The military’s justification—that they’re confident drugs are on the vessels—misses the fundamental point of counter-network operations. As Representative Sara Jacobs noted, this approach effectively treats human beings as collateral damage in a war against substances rather than criminal organizations. Her assessment that these operations constitute “extrajudicial killings” should give every American citizen pause about how our government exercises lethal force.

The Moral and Strategic Bankruptcy of Signature Strikes Revisited

The current operations bear disturbing resemblance to the controversial “signature strikes” of the Obama era, which targeted groups based on behavioral patterns rather than confirmed identities. While officials deny the comparison, the essence remains: we’re killing people without knowing who they are, based on circumstantial evidence of criminal activity. The article notes that even the Obama administration eventually restricted such practices due to controversy over civilian casualties and blowback risks.

The moral dimension cannot be overstated. As Himes articulated, there should be “qualms about killing innocent people”—a basic humanitarian concern that appears secondary in these operations. Each strike carries the risk of killing fishermen, migrants, or others unrelated to drug trafficking, and each such mistake radicalizes families and communities against the United States. We’ve seen this pattern repeatedly in counterterrorism operations: when we kill innocents, we create new enemies.

The Slippery Slope of Expediency Over Principles

What makes these operations particularly troubling is how they represent the triumph of expediency over principle. Supporters point to improved surveillance technology reducing collateral damage risks, but technology cannot replace moral judgment. The assumption that sea targets present lower risks than land targets doesn’t justify abandoning due process requirements or the fundamental principle that we should know who we’re killing before pulling the trigger.

The Trump administration’s defense—that Democratic predecessors also conducted strikes without perfect intelligence—represents a race to the bottom in moral justification. Previous errors should serve as cautionary tales, not precedents to emulate. America’s greatness stems from our commitment to higher standards, not our ability to find moral equivalence in past mistakes.

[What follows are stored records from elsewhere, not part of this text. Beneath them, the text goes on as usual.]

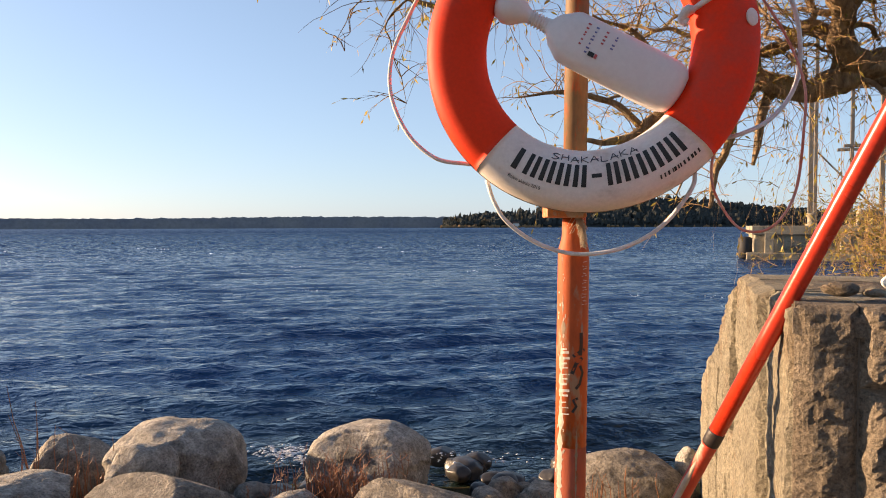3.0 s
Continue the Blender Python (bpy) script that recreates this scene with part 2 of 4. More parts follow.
def water_material():
    m = bpy.data.materials.new("sea_water")
    m.use_nodes = True
    n, lk = m.node_tree.nodes, m.node_tree.links
    b = n["Principled BSDF"]
    b.inputs["Roughness"].default_value = 0.09
    b.inputs["IOR"].default_value = 1.42
    b.inputs["Specular Tint"].default_value = (0.42, 0.74, 1.0, 1)
    co = n.new("ShaderNodeTexCoord")
    sep = n.new("ShaderNodeSeparateXYZ")
    lk.new(co.outputs["Object"], sep.inputs["Vector"])
    # ripple bump strength, rising slightly with distance out
    chop = n.new("ShaderNodeMapRange")
    chop.inputs["From Min"].default_value, chop.inputs["From Max"].default_value = 5, 45
    chop.inputs["To Min"].default_value, chop.inputs["To Max"].default_value = 0.9, 1.05
    lk.new(sep.outputs["Y"], chop.inputs["Value"])
    # all normals tilted to the camera's side, so the water mirrors darker sky
    lean = n.new("ShaderNodeBump")
    lean.inputs["Strength"].default_value, lean.inputs["Distance"].default_value = 1.0, 0.085
    lk.new(sep.outputs["Y"], lean.inputs["Height"])
    prev = lean.outputs["Normal"]
    for sc, dist, k in ((1.1, 0.075, 2.2), (3.4, 0.085, 2.4), (7.5, 0.095, 2.2), (16.0, 0.040, 1.8)):
        mp = n.new("ShaderNodeMapping")
        mp.inputs["Scale"].default_value = (1 / k, 1, 1)
        mp.inputs["Rotation"].default_value = (0, 0, radians(-7))
        lk.new(co.outputs["Object"], mp.inputs["Vector"])
        t = n.new("ShaderNodeTexNoise")
        t.inputs["Scale"].default_value, t.inputs["Detail"].default_value = sc, 3
        t.inputs["Distortion"].default_value = 0.5
        lk.new(mp.outputs["Vector"], t.inputs["Vector"])
        bp = n.new("ShaderNodeBump")
        bp.inputs["Distance"].default_value = dist
        lk.new(chop.outputs["Result"], bp.inputs["Strength"])
        lk.new(t.outputs["Fac"], bp.inputs["Height"])
        lk.new(prev, bp.inputs["Normal"])
        prev = bp.outputs["Normal"]
    lk.new(prev, b.inputs["Normal"])
    # over the stony bottom by the shore the water is greenish brown, further out deep blue
    deep = n.new("ShaderNodeMapRange")
    deep.inputs["From Min"].default_value, deep.inputs["From Max"].default_value = 4.2, 8.5
    tone = n.new("ShaderNodeMix")
    tone.data_type = "RGBA"
    tone.inputs[6].default_value, tone.inputs[7].default_value = (0.014, 0.024, 0.018, 1), (0.003, 0.032, 0.105, 1)
    lk.new(deep.outputs["Result"], tone.inputs["Factor"])
    lk.new(tone.outputs[2], b.inputs["Base Color"])
    # roughness grows with distance out, fitted to the camera's view
    lk.new(sep.outputs["Y"], deep.inputs["Value"])
    rf = n.new("ShaderNodeMapRange")
    rf.inputs["From Min"].default_value, rf.inputs["From Max"].default_value = 15, 250
    rf.inputs["To Min"].default_value, rf.inputs["To Max"].default_value = 0.05, 0.34
    lk.new(sep.outputs["Y"], rf.inputs["Value"])
    lk.new(rf.outputs["Result"], b.inputs["Roughness"])
    # mirroring cut with distance out, to darken far water from the camera
    sp = n.new("ShaderNodeMapRange")
    sp.inputs["From Min"].default_value, sp.inputs["From Max"].default_value = 10, 75
    sp.inputs["To Min"].default_value, sp.inputs["To Max"].default_value = 1.0, 0.10
    lk.new(sep.outputs["Y"], sp.inputs["Value"])
    lk.new(sp.outputs["Result"], b.inputs["Specular IOR Level"])
    return m


WATER = water_material()


# ---- building blocks ----
def thing(name, at=(0, 0, 0), label="", category="", group="", turn=(0, 0, 0)):
    ob = new(name)
    ob.empty_display_size = 0.1
    ob.matrix_world = pose(*at, *turn)
    return tagged(ob, label, category, group)


def finish(name, me, material, parent=None, label="", smooth=False, kind=""):
    me.materials.append(material)
    if smooth:
        me.polygons.foreach_set("use_smooth", [True] * len(me.polygons))
    ob = new(name, me)
    ob.parent = parent
    return tagged(ob, label, kind=kind)


def part(name, bm, material, parent=None, label="", smooth=False, kind=""):
    me = bpy.data.meshes.new(name)
    bmesh.ops.recalc_face_normals(bm, faces=bm.faces)
    bm.to_mesh(me)
    bm.free()
    return finish(name, me, material, parent, label, smooth, kind)


def from_lists(name, verts, faces, material, parent=None, label="", smooth=False, kind=""):
    me = bpy.data.meshes.new(name)
    me.from_pydata([tuple(v) for v in verts], [], faces)
    me.update()
    return finish(name, me, material, parent, label, smooth, kind)


def spline(pts, k=6):
    """Catmull-Rom through pts."""
    p = [Vector(q) for q in pts]
    p = [p[0] * 2 - p[1]] + p + [p[-1] * 2 - p[-2]]
    out = []
    for i in range(1, len(p) - 2):
        a, b, c, d = p[i - 1:i + 3]
        for j in range(k):
            t = j / k
            out.append(0.5 * (2 * b + (c - a) * t + (2 * a - 5 * b + 4 * c - d) * t * t + (3 * b - a - 3 * c + d) * t ** 3))
    return out + [p[-2]]


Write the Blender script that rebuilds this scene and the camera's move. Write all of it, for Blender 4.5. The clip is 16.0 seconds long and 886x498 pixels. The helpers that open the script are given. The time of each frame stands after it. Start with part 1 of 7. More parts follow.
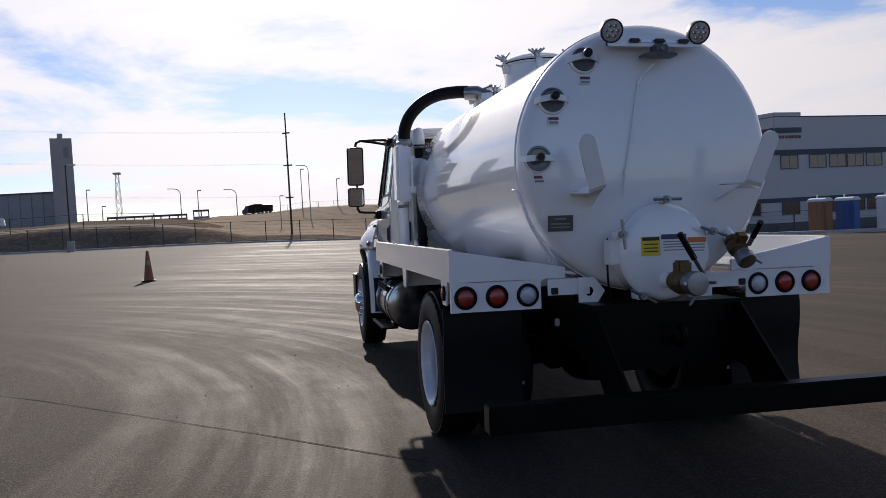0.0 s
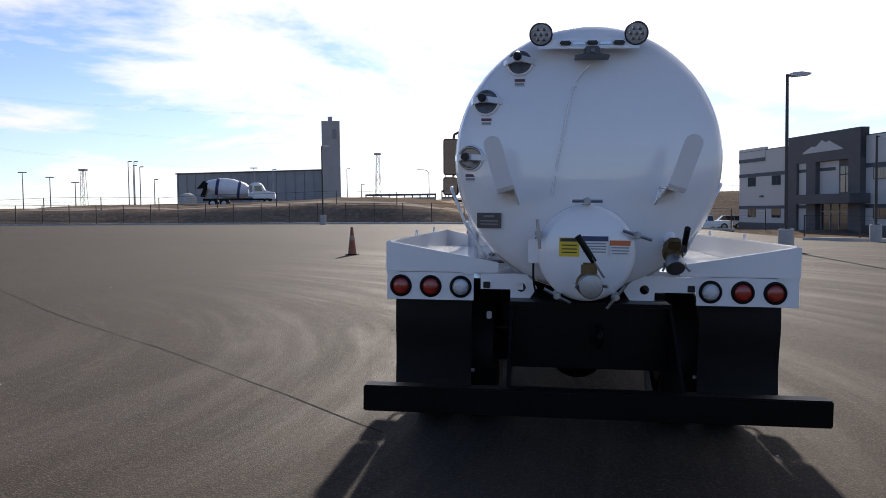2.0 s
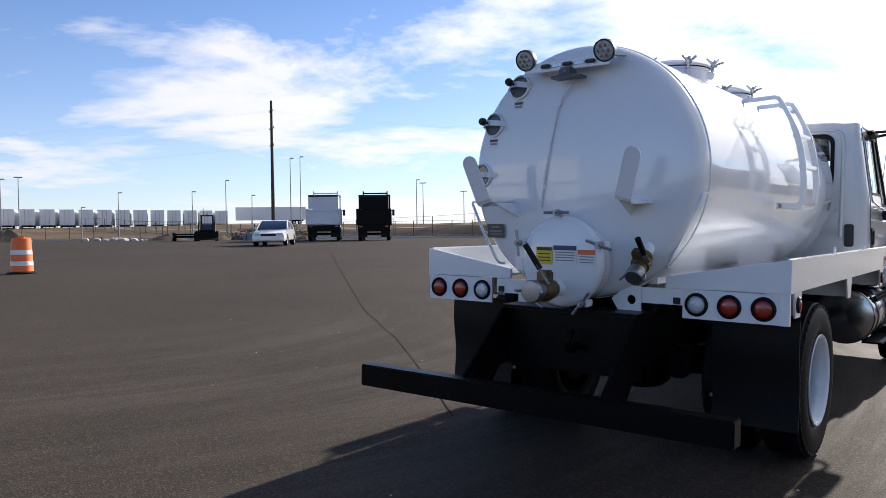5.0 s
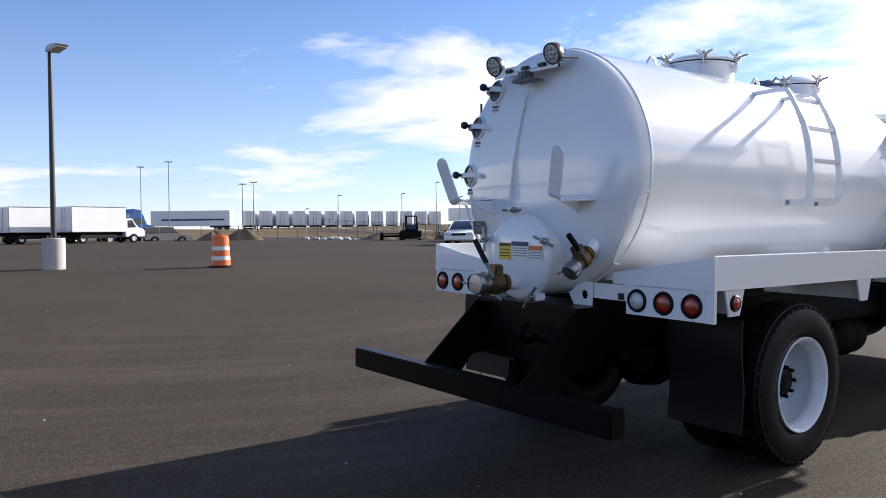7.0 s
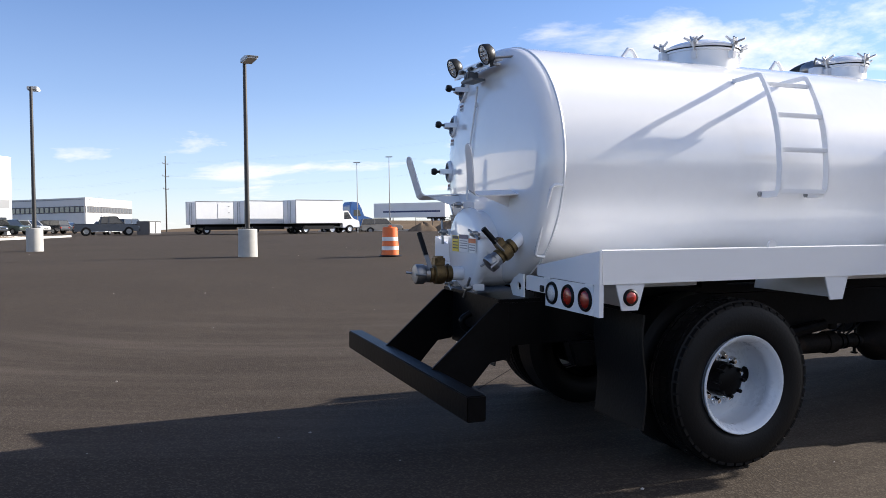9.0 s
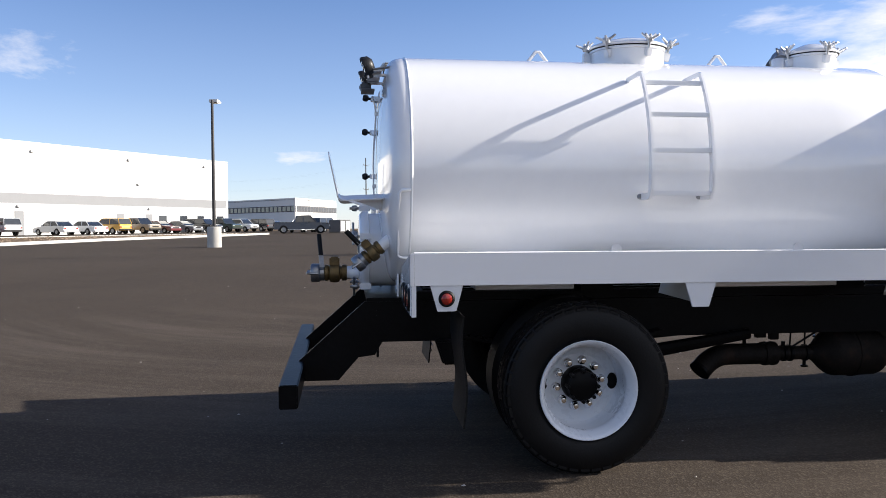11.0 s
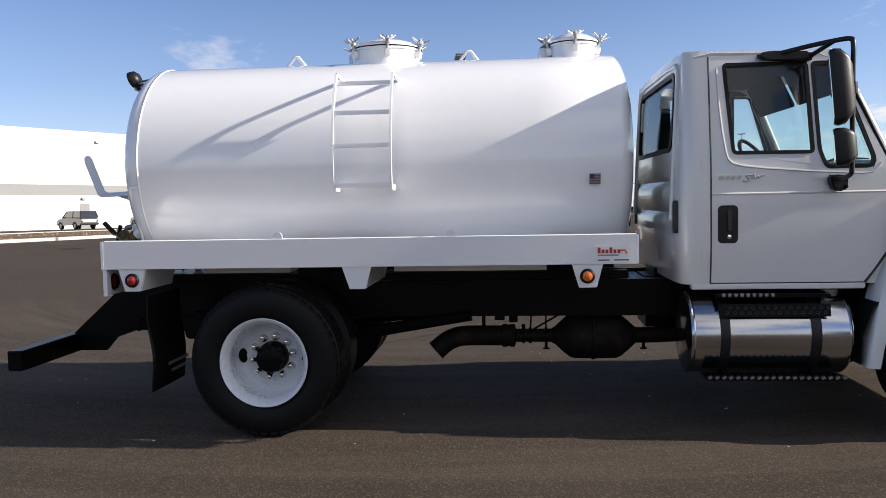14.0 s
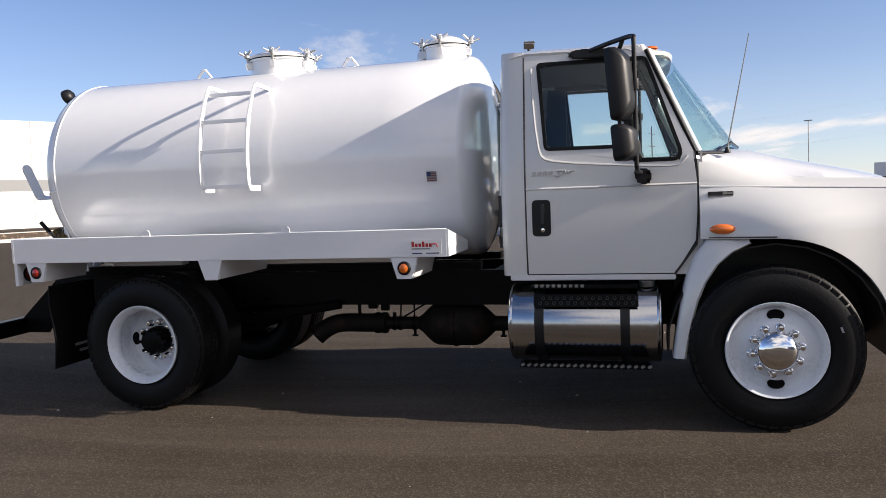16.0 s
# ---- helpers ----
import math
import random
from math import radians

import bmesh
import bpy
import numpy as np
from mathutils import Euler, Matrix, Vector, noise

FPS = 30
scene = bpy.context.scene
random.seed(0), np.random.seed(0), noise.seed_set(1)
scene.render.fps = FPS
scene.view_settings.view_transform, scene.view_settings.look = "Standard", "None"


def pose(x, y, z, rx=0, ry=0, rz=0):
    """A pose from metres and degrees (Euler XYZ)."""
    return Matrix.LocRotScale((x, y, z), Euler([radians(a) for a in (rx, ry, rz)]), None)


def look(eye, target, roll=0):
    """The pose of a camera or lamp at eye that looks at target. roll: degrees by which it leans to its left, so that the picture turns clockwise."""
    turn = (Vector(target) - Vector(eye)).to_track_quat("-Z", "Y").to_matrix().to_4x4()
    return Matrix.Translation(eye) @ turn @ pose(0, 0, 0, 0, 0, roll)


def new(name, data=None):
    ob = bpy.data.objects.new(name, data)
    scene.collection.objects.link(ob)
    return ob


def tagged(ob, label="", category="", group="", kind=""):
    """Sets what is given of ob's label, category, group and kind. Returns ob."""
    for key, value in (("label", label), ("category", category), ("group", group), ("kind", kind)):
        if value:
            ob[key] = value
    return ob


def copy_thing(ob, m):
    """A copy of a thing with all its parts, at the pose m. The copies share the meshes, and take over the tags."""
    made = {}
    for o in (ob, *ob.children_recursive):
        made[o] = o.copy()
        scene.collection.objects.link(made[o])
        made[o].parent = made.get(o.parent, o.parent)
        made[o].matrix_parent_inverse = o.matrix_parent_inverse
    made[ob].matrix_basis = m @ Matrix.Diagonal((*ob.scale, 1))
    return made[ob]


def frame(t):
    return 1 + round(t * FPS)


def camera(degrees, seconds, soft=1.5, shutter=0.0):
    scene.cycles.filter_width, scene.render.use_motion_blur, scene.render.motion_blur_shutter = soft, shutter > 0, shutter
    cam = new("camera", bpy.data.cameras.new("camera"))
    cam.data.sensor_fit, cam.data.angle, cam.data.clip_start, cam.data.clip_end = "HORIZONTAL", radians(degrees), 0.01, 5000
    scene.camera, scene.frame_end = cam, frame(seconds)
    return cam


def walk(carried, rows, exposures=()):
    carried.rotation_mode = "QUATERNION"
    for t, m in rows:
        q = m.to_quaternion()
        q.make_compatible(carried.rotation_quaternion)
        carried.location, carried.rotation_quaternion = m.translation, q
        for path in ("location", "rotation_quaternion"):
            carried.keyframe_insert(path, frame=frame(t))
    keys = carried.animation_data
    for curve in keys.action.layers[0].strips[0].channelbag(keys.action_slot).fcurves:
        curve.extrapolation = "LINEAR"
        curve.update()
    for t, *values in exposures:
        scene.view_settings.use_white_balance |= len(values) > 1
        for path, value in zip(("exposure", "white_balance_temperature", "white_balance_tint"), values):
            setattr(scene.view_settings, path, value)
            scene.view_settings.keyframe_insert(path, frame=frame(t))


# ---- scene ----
cam = camera(58.8, 16.0, 0.85)
METRES, EYE, TILT, LEAN, TURN = 15.071, 1.5975, 0.0, -0.4, -11.0
ROWS = [
    (0.0, 0.0, 0.0, 0.0, -0.14, -2.3, 3.57),
    (0.5, 0.0315, -0.0013, 0.0004, 4.57, -2.49, 3.58),
    (1.0, 0.0638, -0.0072, 0.0001, 8.51, -2.61, 2.85),
    (1.5, 0.0927, -0.0043, 0.0001, 12.26, -3.07, 0.96),
    (2.0, 0.1224, -0.0039, -0.0014, 17.92, -2.68, 1.16),
    (2.5, 0.1511, 0.0023, -0.0024, 23.29, -3.02, 2.31),
    (3.0, 0.1804, 0.0101, -0.0028, 26.81, -2.33, 3.73),
    (3.5, 0.2094, 0.0169, -0.0038, 31.6, -1.67, 2.94),
    (4.0, 0.2348, 0.0306, -0.004, 37.97, -1.67, 1.6),
    (4.5, 0.2616, 0.04, -0.0049, 43.87, -1.45, 1.22),
    (7.0, 0.3655, 0.1217, -0.0096, 64.24, -0.79, 0.85),
    (7.5, 0.3804, 0.1443, -0.0101, 69.03, -1.12, 0.88),
    (8.0, 0.396, 0.1703, -0.0101, 72.47, -0.85, 0.98),
    (8.5, 0.4105, 0.196, -0.0102, 76.1, -0.98, 0.9),
    (11.0, 0.4464, 0.36, -0.0101, 94.49, -1.19, 0.48),
    (11.5, 0.448, 0.3946, -0.0102, 96.42, -0.9, 0.69),
    (12.0, 0.4512, 0.4276, -0.01, 98.53, -1.29, 0.73),
    (12.5, 0.4471, 0.4594, -0.0095, 100.21, -1.43, 0.82),
    (13.0, 0.4488, 0.4945, -0.0097, 102.43, -1.37, 0.82),
    (13.5, 0.4449, 0.5292, -0.0111, 104.78, -1.83, 0.91),
    (14.0, 0.4429, 0.5658, -0.0117, 106.79, -2.01, 1.17),
    (14.5, 0.4413, 0.5977, -0.0129, 108.8, -2.72, 1.38),
    (15.0, 0.4334, 0.6339, -0.0127, 111.01, -2.69, 1.15),
    (15.5, 0.4307, 0.667, -0.0119, 113.97, -2.69, 1.83),
    (16.0, 0.4199, 0.6992, -0.0109, 116.38, -2.73, 2.04),
]
EXPOSURES = [(0.0, 0.04, 6700, 15), (1.5, 0.36, 6600, 14), (3.5, 0.5, 6500, 12), (7.0, 0.78, 6450, 12), (8.7, 0.86, 6500, 12), (11.0, 0.78, 6620, 12), (13.0, 0.65, 6720, 12), (16.0, 0.64, 7050, 14)]
walk(cam, [(t, pose(0, 0, EYE, TILT, LEAN, TURN) @ pose(METRES * x, METRES * y, METRES * z, 90 + pitch, roll, yaw)) for t, x, y, z, yaw, pitch, roll in ROWS], EXPOSURES)

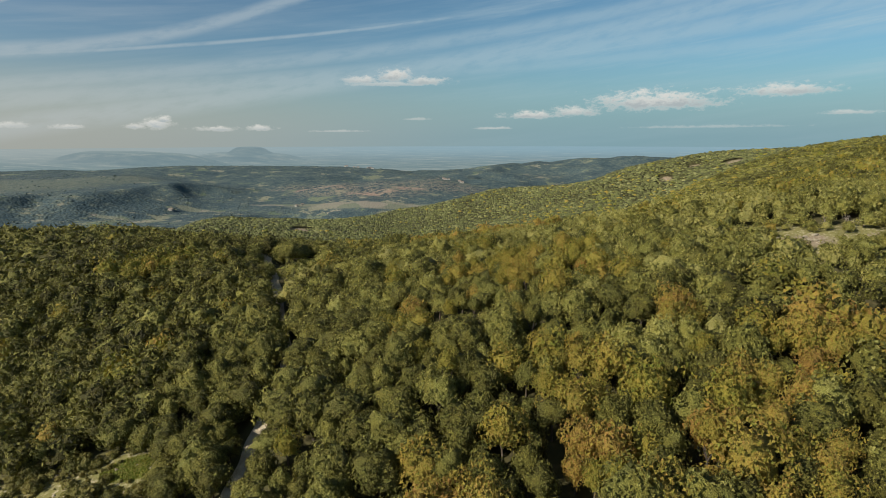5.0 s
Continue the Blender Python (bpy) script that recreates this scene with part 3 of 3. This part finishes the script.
def trunk_mesh(name, seed, tall):
    """A tapered trunk that forks into limbs."""
    g = np.random.default_rng(seed)
    b = bmesh.new()

    def limb(p, q, r0, r1, sides=6):
        axis = (q - p).normalized()
        side = axis.orthogonal().normalized()
        other = axis.cross(side)
        a = [b.verts.new(p + (side * math.cos(k * 6.2832 / sides) + other * math.sin(k * 6.2832 / sides)) * r0) for k in range(sides)]
        c = [b.verts.new(q + (side * math.cos(k * 6.2832 / sides) + other * math.sin(k * 6.2832 / sides)) * r1) for k in range(sides)]
        for k in range(sides):
            b.faces.new((a[k], a[(k + 1) % sides], c[(k + 1) % sides], c[k]))
    fork = Vector((g.uniform(-0.2, 0.2), g.uniform(-0.2, 0.2), tall * 0.38))
    limb(Vector((0, 0, -0.4)), fork, 0.24, 0.15)
    for k in range(4):
        a = k * 1.57 + g.uniform(-0.4, 0.4)
        limb(fork - Vector((0, 0, 0.1)), fork + Vector((math.cos(a) * 1.2, math.sin(a) * 1.2, tall * 0.32)), 0.11, 0.04)
    me = bpy.data.meshes.new(name)
    b.to_mesh(me)
    b.free()
    me.materials.append(BARK)
    return me


def tree_things(name, rows, shapes, mat, label, category, group):
    """Trees one by one, each an Empty with a trunk and a crown; alike trees share their meshes."""
    kinds = []
    for k in range(12):
        vs, fs = shapes[k % len(shapes)]
        level = (k + 0.5) / 12
        kinds.append((mesh_of("crown", vs, fs, mat, np.full(len(vs), level), True), trunk_mesh("trunk", k, 6.0)))
    for x, y, z, R, half, turn, tint in rows:
        crown_me, trunk_me = kinds[min(11, int(tint * 12))]
        base = float(height(x, y))
        tree = new(name)
        tree.matrix_world = pose(x, y, base, 0, 0, math.degrees(turn))
        tagged(tree, label, category, group)
        trunk = new("trunk", trunk_me)
        crown = new("crown", crown_me)
        for ob in (trunk, crown):
            ob.parent = tree
        trunk.scale = (1, 1, min(1.2, (z - base + half) / 6.6))
        crown.location, crown.scale = (0, 0, z - base), (R, R, half)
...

The Blowback Calculus We’re Ignoring

The blowback risk presents perhaps the most strategically shortsighted aspect of these operations. Himes correctly identified that when the United States signals “that life doesn’t matter, that’s coming back to us.” Each person killed—whether drug runner or innocent bystander—has family, friends, and community members who will remember that America killed their loved without due process or confirmed guilt. We’re creating generations of animosity throughout the Caribbean and Latin America, damaging diplomatic relationships and future cooperation.

This approach fundamentally misunderstands the nature of security threats in the 21st century. Non-state networks thrive on grievance and recruitment opportunities. By providing both through careless lethal operations, we’re likely increasing long-term drug trafficking capabilities rather than diminishing them. The people we kill today will be replaced tomorrow, but the hatred we generate will persist for generations.

A Betrayal of American Values and Strategic Wisdom

These operations represent a profound betrayal of both American values and hard-earned strategic wisdom. They abandon the principle of due process that underpins our legal system and moral authority. They discard lessons paid for with American blood and treasure in multiple conflict zones. They privilege short-term visible action over long-term effective strategy.

The United States should be better than this. We should lead through example, demonstrating that security and liberty aren’t opposing values but complementary ones. We should show the world that we fight criminal networks with precision, intelligence, and respect for human dignity—not with reckless violence that kills first and asks questions never.

Our nation’s strength comes from our commitment to principles, not from our capacity for destruction. When we sacrifice those principles for the illusion of quick wins against drug trafficking, we lose what makes America worth defending. These operations don’t make us safer—they make us less secure, less moral, and less worthy of our founding ideals. We must demand better from our leaders and insist that our military operations reflect the values we claim to defend.